[13th May - updated below on HMS Vandal] Inveraray and Dunoon both host today, 12th May, events with a connection to the British armed forces.
This morning Inveraray is seeing the Bluebell Festival’s Trail Run – starting at 11.00am in a mass ‘break out’ from Inveraray Jail’, storming up to the top of Dun na Cuaiche above the town and finishing directly outside Inveraray Castle.
It’s a 4 miles long, 236 metres climb challenge – and this year, for the first time, there is a 2 mile children’s race for 6-13 year olds.
Also – and poignantly – 2013 has taking part members of D company, 5scots, the Argyll and Sutherland Highlanders Battalion of the Royal Regiment of Scotland.
They are reenacting the training undertaken by the Argyll and Sutherland Highlanders during exercises in Inveraray during the second World War.
It is a poignant occasion because ‘The Argylls’ are being disbanded in the current UK defence spending cuts.
In Dunoon at midday there is a ceremony involving a procession by the Scottish Branch of the Submariners Association to Castle Hill, with pipers, and a service at Dunoon Cemetery to mark the 70th anniversary of the loss of the submarine Untamed, sunk with all hands in the Clyde at the end of May 1943.
Yesterday the Submariners were at Lochranza on Arran, conducting a memorial service there for those who died in the sinking of the submarine Vandal, also with all hands, lost a few weeks before the Untamed, in February 1943.
Vandal and Untamed were each newly built submarines, each undergoing sea trials when they went down, each lost to accident rather than to enemy action.
The crew of the Untamed are buried in the cemetery in Dunoon – with the single exception of an Engine Room Artificer [ERA] who is buried in Campbeltown.
Untamed, built by Vickers Armstrong and the only Royal Navy ship to bear the name, was raised, refitted, renamed Vitality and served a working life as a training ship for the rest of the war. She was scrapped in 1946.
She had been acting as a target during an exercise in the Clyde on 30th May 1943. She failed to surface or respond, although sonar ‘heard’ her engines being run and her tanks being blown. It was later discovered that she had been flooded through a sluice valve.
Vandal was never recovered – it was the Scottish Branch of the Submariners Association who were responsible for identifying her correct location.
She had the shortest life of any British submarine, lost only four days after being commissioned.
She too was built at Vickers-Armstrong and was lost at the end of a three day working up operation following her commissioning into the 3rd Submarine Flotilla. based at the Holy Loch in Cowal.
Under the command of Lieutenant James S. Bridger, she was last seen on 24th February 1943, leaving anchorage at Lochranza on the north coast of the Isle of Arran – and was not reported overdue until the following morning.

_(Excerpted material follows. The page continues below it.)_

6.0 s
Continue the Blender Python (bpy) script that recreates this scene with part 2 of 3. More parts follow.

A spotter plane reported a large oil slick about 2 miles north of Arran but this was ignored at the inquiry, with preference given to a reported sighting of a smoke candle [similar to a maroon] 2.5 miles north of Inchmarnock Island off the west coast of the Isle of Bute.

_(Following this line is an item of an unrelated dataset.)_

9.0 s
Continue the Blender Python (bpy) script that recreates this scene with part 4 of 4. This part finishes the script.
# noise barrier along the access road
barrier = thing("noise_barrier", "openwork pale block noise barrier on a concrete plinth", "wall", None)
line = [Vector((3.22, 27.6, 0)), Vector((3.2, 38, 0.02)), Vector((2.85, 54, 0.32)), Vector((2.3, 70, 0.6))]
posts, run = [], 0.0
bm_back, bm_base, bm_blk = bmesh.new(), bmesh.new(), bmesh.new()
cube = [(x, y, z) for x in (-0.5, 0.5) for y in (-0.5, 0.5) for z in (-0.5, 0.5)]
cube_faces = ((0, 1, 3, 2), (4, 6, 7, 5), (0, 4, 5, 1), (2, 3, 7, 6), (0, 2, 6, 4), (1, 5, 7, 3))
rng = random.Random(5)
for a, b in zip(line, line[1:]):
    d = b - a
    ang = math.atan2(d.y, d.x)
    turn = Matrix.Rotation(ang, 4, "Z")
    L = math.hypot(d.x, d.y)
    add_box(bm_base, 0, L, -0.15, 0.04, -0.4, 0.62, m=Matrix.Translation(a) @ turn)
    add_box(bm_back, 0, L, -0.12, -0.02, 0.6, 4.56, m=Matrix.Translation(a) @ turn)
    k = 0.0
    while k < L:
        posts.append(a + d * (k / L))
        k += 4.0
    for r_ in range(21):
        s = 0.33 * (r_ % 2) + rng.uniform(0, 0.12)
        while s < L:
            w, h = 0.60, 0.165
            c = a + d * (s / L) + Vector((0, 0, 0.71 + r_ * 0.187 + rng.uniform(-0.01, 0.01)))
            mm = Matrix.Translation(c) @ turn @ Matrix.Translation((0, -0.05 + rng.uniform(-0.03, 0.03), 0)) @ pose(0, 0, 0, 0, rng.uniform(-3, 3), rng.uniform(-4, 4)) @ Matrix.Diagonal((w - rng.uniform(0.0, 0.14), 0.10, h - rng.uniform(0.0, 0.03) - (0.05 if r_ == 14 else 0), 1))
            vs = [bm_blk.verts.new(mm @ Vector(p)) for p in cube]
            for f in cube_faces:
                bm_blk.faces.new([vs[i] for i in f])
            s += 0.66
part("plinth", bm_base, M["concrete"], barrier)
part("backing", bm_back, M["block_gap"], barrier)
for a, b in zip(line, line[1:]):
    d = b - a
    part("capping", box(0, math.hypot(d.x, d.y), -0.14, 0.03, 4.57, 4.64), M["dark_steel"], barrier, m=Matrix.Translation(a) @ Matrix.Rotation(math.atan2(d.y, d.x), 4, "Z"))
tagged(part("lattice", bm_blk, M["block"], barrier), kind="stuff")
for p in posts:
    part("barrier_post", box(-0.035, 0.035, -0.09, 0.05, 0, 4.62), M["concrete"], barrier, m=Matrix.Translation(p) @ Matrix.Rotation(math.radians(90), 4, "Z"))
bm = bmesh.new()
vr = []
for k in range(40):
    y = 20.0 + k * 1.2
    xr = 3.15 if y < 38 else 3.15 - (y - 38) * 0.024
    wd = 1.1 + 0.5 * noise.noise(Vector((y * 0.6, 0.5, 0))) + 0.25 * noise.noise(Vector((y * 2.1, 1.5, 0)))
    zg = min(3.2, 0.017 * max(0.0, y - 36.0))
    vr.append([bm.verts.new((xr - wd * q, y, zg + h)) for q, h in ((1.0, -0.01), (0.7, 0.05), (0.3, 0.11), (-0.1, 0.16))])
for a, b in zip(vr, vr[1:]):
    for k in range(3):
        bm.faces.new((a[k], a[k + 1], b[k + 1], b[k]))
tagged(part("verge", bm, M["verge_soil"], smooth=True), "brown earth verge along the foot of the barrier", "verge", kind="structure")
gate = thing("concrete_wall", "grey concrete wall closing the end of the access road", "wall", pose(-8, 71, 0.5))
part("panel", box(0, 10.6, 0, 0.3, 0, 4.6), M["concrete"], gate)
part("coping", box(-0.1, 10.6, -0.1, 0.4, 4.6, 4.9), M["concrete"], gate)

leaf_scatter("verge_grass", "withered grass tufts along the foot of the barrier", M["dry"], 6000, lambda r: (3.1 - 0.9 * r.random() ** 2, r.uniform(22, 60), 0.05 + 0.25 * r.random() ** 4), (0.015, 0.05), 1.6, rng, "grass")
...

The oil slick – a major piece of hard evidence – was about 7.5 miles away form Inchmarnock – yet the inquiry concluded that Vandal had sunk during the exercise of a deep dive near Inchmarnock.
No attempt was therefore made to recover here since she was ‘believed’ to be lying in water too deep for such an operation.
Over time, there were reports from a series of trawlers of having their nets snagged by some object lying north of Arran. The Scottish Branch of the Submariners Association eventually persuaded the Royal Navy – in 1994 – to search those waters for Vandal, over 50 years after her loss.
In June of that year, HMS Hurworth [a Hunt-Class Mine Countermeasures ship] led an expedition which located the Vandal – where the spotter plane had reported the oil slick at the tie, She’s lying in pitch black conditions, on a muddy slope, with a 35 degree list to port, 300 feet below the surface, 1.5 miles NW of Loch Ranza.
The letters of her name, in brass, are easily visible and her 12-pounder forward gun is shrouded by fishing nets.
Initial concerns were that human error had taken her down – possibly a failure to secure all the hatches before she dived. It was, though, later shown that she had been on the surface and not submerged when whatever happened happened.
Wikipedia has an account here of later detective work on the wreck [under Subsequent Investigations], which put together from the evidence a plausible hypothesis for her loss – and one which links her loss to that of the Untamed shortly afterwards.
This also includes a note that the harbourmaster at Lochranza had reported seeing smoke candles in what was the same sea area as the spotter plane found the oil slick – which ought to raise even more questions about the competence of the initial inquiry.